▶ _What to work on_
Reproduce the listing below exactly, minus its pictures.

▶ _Data_
▬▬▬▬▬▬▬▬▬▬

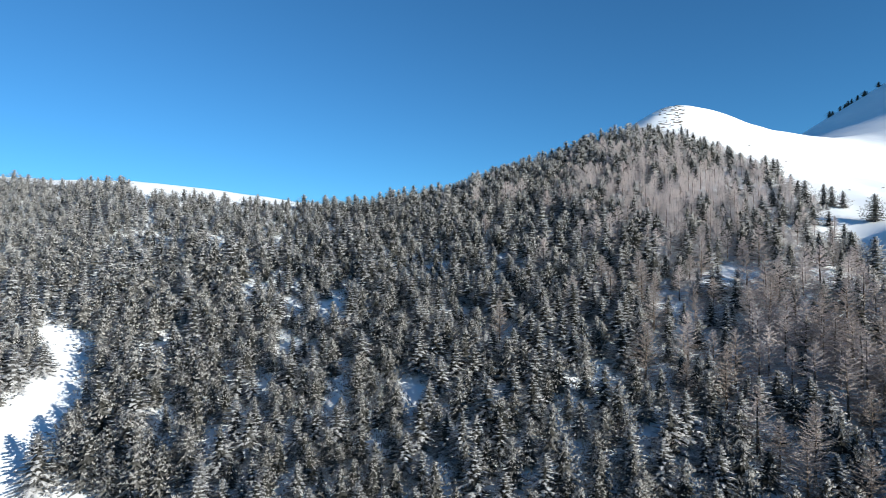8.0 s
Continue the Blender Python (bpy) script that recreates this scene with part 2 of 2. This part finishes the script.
def blades(r, base, way, length, width, low=0.1, high=1.0, side=None):
    """Many narrow leaf-like triangles, each turned by chance about its length unless side is given. low, high: rime at
    root and tip, with painted light and shade.
    """
    n = len(base)
    way = unit(way)
    side = unit(np.cross(way, r.normal(0, 1, (n, 3)))) if side is None else side
    length, width = np.broadcast_to(length, n)[:, None], np.broadcast_to(width, n)[:, None]
    middle = base + way * length * 0.5
    face = np.einsum("ij,ij->i", np.cross(side, way), middle * (1, 1, 0) + (0, 0, 0.4))
    side = np.where(face[:, None] < 0, -side, side)  # the upper, outer side is the front
    v = np.stack([base - side * width * 0.5, base + side * width * 0.5, base + way * length], 1).reshape(-1, 3)
    low, high = np.broadcast_to(low, n), np.broadcast_to(high, n)
    return v, np.arange(3 * n).reshape(-1, 3), np.stack([low, low, high], 1).ravel()


def tufts(r, base, way, count, length, width, spread, rime, depth=0.6):
    """Brushes of needles: blades that fan out from one place at a shoot's end."""
    n = len(base)
    ln = np.repeat(np.broadcast_to(length, n), count) * r.uniform(0.65, 1.2, n * count)
    b = np.repeat(base, count, 0) + r.normal(0, 0.1, (n * count, 3)) * ln[:, None]
    w = np.repeat(unit(way), count, 0) + r.normal(0, spread, (n * count, 3))
    rime = np.repeat(np.broadcast_to(rime, n), count)
    return blades(r, b, w, ln, ln * width, rime - depth, rime)


def bearing(a, rise):
    return np.stack([np.cos(a) * np.cos(rise), np.sin(a) * np.cos(rise), np.sin(rise)], 1)


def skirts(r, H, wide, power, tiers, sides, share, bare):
    """The crown's thick inside: ragged skirts of needles, one over the other. bare: rime held back and shade painted
    in.
    """
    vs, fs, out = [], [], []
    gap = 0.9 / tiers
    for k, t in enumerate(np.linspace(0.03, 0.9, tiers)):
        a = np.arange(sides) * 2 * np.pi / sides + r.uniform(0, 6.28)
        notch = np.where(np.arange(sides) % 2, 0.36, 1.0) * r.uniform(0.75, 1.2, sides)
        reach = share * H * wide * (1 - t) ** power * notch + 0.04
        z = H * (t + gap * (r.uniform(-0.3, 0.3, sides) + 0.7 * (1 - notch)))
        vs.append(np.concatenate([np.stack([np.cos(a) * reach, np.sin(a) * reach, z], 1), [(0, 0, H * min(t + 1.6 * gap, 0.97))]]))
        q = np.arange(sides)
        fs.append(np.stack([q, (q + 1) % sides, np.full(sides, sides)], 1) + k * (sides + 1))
        # notches and inside get lower values than bough ends: shade put into colour
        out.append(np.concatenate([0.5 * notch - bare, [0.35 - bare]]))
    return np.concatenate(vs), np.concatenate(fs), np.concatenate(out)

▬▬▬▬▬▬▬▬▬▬

▶ _Answer below_
8.0 s
Continue the Blender Python (bpy) script that recreates this scene with part 2 of 2. This part finishes the script.
def blades(r, base, way, length, width, low=0.1, high=1.0, side=None):
    """Many narrow leaf-like triangles, each turned by chance about its length unless side is given. low, high: rime at
    root and tip, with painted light and shade.
    """
    n = len(base)
    way = unit(way)
    side = unit(np.cross(way, r.normal(0, 1, (n, 3)))) if side is None else side
    length, width = np.broadcast_to(length, n)[:, None], np.broadcast_to(width, n)[:, None]
    middle = base + way * length * 0.5
    face = np.einsum("ij,ij->i", np.cross(side, way), middle * (1, 1, 0) + (0, 0, 0.4))
    side = np.where(face[:, None] < 0, -side, side)  # the upper, outer side is the front
    v = np.stack([base - side * width * 0.5, base + side * width * 0.5, base + way * length], 1).reshape(-1, 3)
    low, high = np.broadcast_to(low, n), np.broadcast_to(high, n)
    return v, np.arange(3 * n).reshape(-1, 3), np.stack([low, low, high], 1).ravel()


def tufts(r, base, way, count, length, width, spread, rime, depth=0.6):
    """Brushes of needles: blades that fan out from one place at a shoot's end."""
    n = len(base)
    ln = np.repeat(np.broadcast_to(length, n), count) * r.uniform(0.65, 1.2, n * count)
    b = np.repeat(base, count, 0) + r.normal(0, 0.1, (n * count, 3)) * ln[:, None]
    w = np.repeat(unit(way), count, 0) + r.normal(0, spread, (n * count, 3))
    rime = np.repeat(np.broadcast_to(rime, n), count)
    return blades(r, b, w, ln, ln * width, rime - depth, rime)


def bearing(a, rise):
    return np.stack([np.cos(a) * np.cos(rise), np.sin(a) * np.cos(rise), np.sin(rise)], 1)


def skirts(r, H, wide, power, tiers, sides, share, bare):
    """The crown's thick inside: ragged skirts of needles, one over the other. bare: rime held back and shade painted
    in.
    """
    vs, fs, out = [], [], []
    gap = 0.9 / tiers
    for k, t in enumerate(np.linspace(0.03, 0.9, tiers)):
        a = np.arange(sides) * 2 * np.pi / sides + r.uniform(0, 6.28)
        notch = np.where(np.arange(sides) % 2, 0.36, 1.0) * r.uniform(0.75, 1.2, sides)
        reach = share * H * wide * (1 - t) ** power * notch + 0.04
        z = H * (t + gap * (r.uniform(-0.3, 0.3, sides) + 0.7 * (1 - notch)))
        vs.append(np.concatenate([np.stack([np.cos(a) * reach, np.sin(a) * reach, z], 1), [(0, 0, H * min(t + 1.6 * gap, 0.97))]]))
        q = np.arange(sides)
        fs.append(np.stack([q, (q + 1) % sides, np.full(sides, sides)], 1) + k * (sides + 1))
        # notches and inside get lower values than bough ends: shade put into colour
        out.append(np.concatenate([0.5 * notch - bare, [0.35 - bare]]))
    return np.concatenate(vs), np.concatenate(fs), np.concatenate(out)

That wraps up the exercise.